== Stated goal ==
Check each line below for "parts" and report how many have it, nothing else.

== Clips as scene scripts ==

######

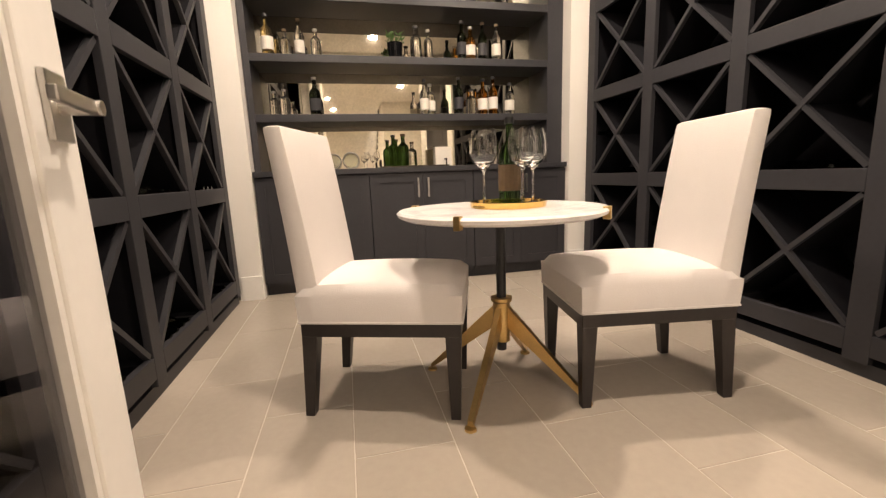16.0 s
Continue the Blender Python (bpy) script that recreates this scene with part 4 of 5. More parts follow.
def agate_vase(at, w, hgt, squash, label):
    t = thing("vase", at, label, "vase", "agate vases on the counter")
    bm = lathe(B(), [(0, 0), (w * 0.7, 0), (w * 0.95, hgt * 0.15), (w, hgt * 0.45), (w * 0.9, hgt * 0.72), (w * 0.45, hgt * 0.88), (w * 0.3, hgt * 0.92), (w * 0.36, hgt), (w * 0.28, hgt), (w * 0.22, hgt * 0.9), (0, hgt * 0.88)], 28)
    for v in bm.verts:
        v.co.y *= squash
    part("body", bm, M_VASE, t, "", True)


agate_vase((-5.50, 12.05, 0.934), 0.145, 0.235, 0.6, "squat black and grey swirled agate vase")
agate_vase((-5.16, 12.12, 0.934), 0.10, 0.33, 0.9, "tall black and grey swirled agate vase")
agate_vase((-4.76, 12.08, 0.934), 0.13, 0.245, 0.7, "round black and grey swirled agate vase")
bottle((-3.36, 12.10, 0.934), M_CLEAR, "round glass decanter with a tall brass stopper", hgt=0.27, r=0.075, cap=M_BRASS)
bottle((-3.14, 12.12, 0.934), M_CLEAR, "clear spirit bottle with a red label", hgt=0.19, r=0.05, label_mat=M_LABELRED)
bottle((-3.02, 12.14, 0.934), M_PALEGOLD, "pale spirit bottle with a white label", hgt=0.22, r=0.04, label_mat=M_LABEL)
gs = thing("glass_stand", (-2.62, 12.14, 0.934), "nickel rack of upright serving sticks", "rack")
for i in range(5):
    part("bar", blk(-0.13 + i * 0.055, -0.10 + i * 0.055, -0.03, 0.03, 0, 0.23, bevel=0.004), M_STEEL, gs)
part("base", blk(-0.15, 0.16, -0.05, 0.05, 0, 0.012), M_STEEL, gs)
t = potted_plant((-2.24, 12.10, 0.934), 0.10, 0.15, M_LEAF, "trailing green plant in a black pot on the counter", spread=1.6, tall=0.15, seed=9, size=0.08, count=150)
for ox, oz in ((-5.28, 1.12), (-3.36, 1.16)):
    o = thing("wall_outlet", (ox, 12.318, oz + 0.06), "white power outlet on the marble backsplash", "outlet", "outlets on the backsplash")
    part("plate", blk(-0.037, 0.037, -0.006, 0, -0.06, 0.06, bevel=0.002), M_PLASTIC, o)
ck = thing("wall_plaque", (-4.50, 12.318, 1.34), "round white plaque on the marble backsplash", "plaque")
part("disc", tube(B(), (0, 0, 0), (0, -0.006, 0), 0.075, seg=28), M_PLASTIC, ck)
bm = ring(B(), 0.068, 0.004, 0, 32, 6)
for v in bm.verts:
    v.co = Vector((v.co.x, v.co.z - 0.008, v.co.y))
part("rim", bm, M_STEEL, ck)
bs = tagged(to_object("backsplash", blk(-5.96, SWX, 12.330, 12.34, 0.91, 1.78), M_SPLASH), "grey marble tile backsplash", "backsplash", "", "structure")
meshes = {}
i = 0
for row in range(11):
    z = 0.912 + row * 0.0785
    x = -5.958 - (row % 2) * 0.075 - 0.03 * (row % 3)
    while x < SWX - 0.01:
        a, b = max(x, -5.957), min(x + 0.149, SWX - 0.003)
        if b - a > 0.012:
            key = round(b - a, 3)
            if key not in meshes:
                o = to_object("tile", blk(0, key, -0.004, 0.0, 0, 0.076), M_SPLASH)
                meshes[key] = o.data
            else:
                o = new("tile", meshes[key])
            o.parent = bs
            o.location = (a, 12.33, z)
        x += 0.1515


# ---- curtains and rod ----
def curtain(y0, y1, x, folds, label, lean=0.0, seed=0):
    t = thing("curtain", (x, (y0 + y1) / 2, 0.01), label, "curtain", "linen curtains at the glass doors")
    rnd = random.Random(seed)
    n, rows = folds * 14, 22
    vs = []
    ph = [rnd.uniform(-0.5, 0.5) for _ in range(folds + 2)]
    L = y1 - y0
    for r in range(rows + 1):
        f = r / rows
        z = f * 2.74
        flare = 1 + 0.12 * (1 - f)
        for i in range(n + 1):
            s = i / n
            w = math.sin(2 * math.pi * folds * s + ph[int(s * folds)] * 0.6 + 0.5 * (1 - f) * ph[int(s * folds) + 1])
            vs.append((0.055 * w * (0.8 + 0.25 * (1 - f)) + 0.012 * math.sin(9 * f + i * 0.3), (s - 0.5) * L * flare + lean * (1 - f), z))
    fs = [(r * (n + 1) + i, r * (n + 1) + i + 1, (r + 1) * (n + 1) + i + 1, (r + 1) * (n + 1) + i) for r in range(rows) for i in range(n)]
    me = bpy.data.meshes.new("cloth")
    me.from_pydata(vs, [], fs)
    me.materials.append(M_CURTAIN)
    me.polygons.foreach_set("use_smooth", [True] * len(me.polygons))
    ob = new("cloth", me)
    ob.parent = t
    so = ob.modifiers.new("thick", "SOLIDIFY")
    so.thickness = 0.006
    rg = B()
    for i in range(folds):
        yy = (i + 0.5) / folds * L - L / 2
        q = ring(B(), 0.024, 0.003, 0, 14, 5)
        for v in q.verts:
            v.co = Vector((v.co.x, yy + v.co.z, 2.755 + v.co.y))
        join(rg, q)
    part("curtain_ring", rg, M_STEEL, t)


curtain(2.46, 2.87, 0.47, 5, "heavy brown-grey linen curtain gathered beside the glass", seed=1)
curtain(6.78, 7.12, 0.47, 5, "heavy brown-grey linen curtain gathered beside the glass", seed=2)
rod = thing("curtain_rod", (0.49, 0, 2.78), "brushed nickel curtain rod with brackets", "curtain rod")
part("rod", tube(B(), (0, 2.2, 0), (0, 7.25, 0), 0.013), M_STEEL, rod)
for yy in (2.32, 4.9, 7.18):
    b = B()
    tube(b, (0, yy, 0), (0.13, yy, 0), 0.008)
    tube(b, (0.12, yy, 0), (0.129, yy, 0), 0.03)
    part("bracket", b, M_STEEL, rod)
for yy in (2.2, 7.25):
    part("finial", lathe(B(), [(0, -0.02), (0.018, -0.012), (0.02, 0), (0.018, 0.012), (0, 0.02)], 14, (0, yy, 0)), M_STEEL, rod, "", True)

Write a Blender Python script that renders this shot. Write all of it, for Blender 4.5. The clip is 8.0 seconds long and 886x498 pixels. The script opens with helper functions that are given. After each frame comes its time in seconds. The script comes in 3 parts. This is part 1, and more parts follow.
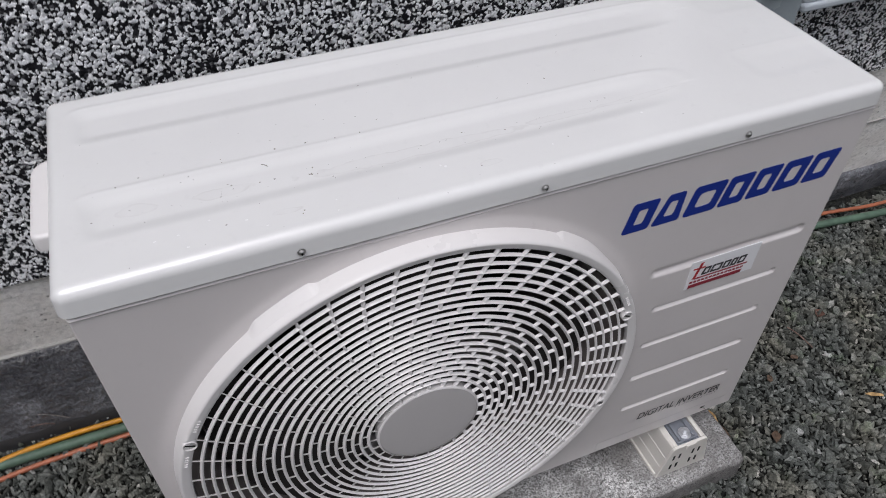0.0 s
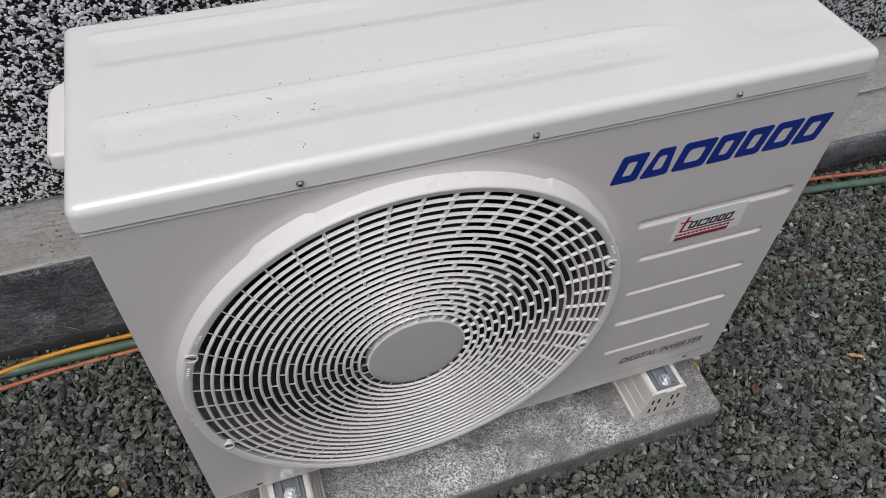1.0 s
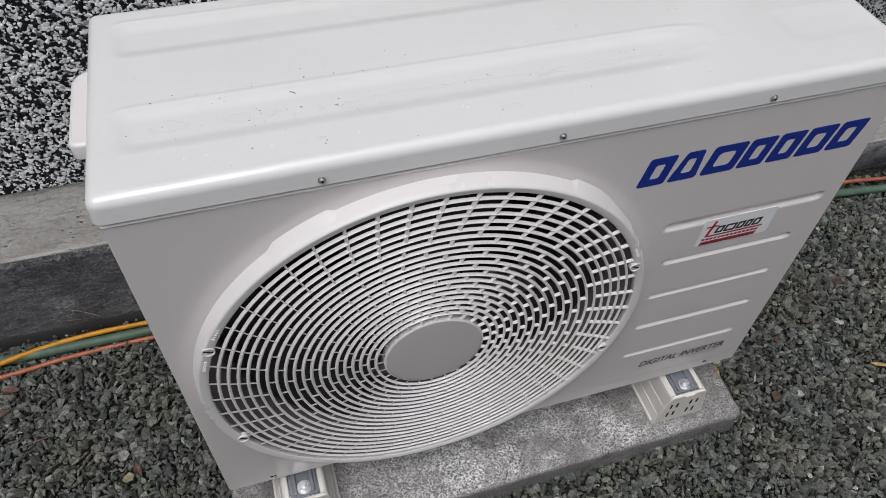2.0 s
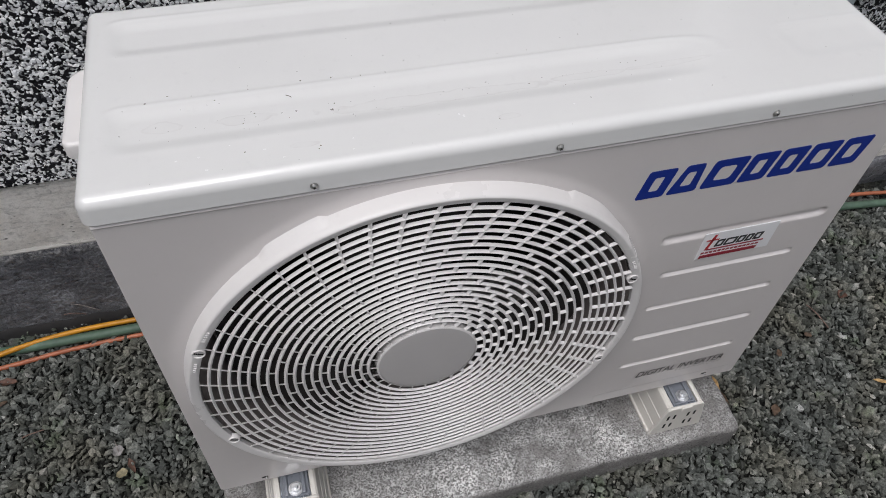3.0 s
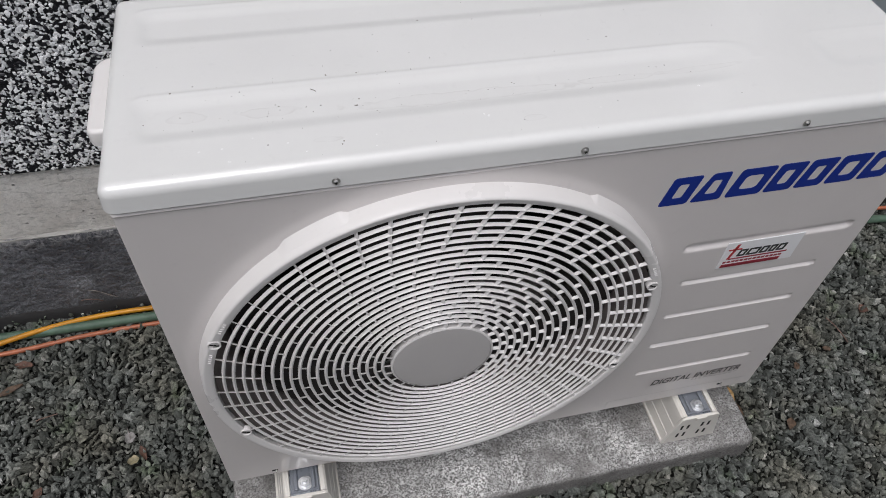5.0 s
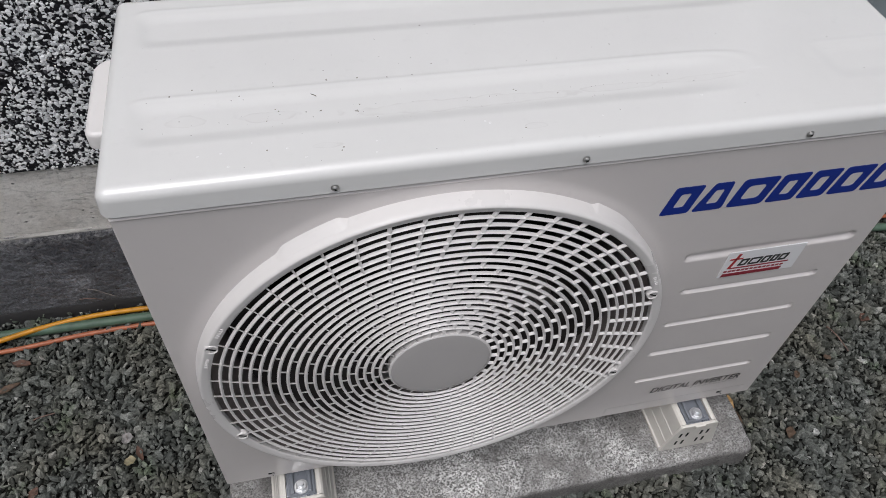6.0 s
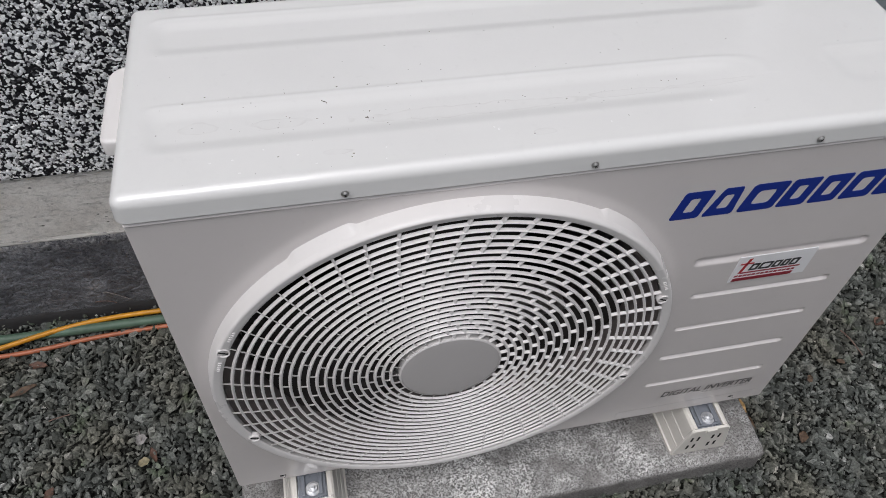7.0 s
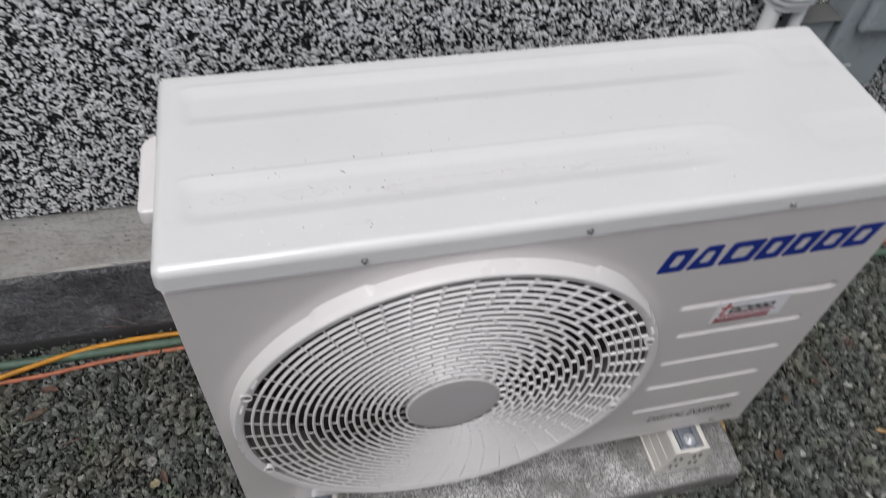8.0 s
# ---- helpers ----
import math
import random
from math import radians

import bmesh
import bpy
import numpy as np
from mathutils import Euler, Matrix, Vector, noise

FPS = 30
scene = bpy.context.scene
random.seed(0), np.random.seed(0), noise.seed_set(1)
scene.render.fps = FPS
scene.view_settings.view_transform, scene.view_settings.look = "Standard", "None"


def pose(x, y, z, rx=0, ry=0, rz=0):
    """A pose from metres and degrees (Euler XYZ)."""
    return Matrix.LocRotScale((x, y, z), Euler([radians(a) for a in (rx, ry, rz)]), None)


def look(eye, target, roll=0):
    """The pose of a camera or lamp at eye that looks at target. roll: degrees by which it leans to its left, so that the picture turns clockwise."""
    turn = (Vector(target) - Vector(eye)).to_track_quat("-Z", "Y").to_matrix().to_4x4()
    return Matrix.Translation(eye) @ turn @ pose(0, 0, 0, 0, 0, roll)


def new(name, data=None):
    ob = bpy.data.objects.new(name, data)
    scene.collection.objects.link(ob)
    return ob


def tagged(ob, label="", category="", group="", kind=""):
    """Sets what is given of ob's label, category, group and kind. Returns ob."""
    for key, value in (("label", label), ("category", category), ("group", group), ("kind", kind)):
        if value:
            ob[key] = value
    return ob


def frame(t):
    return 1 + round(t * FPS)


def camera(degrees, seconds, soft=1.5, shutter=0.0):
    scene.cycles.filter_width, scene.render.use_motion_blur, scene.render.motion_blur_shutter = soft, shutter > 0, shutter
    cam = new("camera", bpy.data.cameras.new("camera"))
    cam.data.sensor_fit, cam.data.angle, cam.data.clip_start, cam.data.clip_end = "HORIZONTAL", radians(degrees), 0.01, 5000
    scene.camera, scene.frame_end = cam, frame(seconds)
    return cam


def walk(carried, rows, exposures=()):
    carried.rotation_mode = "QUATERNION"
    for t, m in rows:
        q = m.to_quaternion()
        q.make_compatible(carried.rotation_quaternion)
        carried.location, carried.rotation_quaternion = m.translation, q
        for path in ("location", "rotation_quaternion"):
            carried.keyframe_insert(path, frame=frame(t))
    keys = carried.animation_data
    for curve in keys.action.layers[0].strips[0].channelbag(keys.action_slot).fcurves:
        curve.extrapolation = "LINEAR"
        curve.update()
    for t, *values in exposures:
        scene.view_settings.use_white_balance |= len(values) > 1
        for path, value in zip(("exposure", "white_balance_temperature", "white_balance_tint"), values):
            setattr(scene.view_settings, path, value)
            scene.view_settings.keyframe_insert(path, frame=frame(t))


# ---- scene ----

######

== Result of the exercise ==
2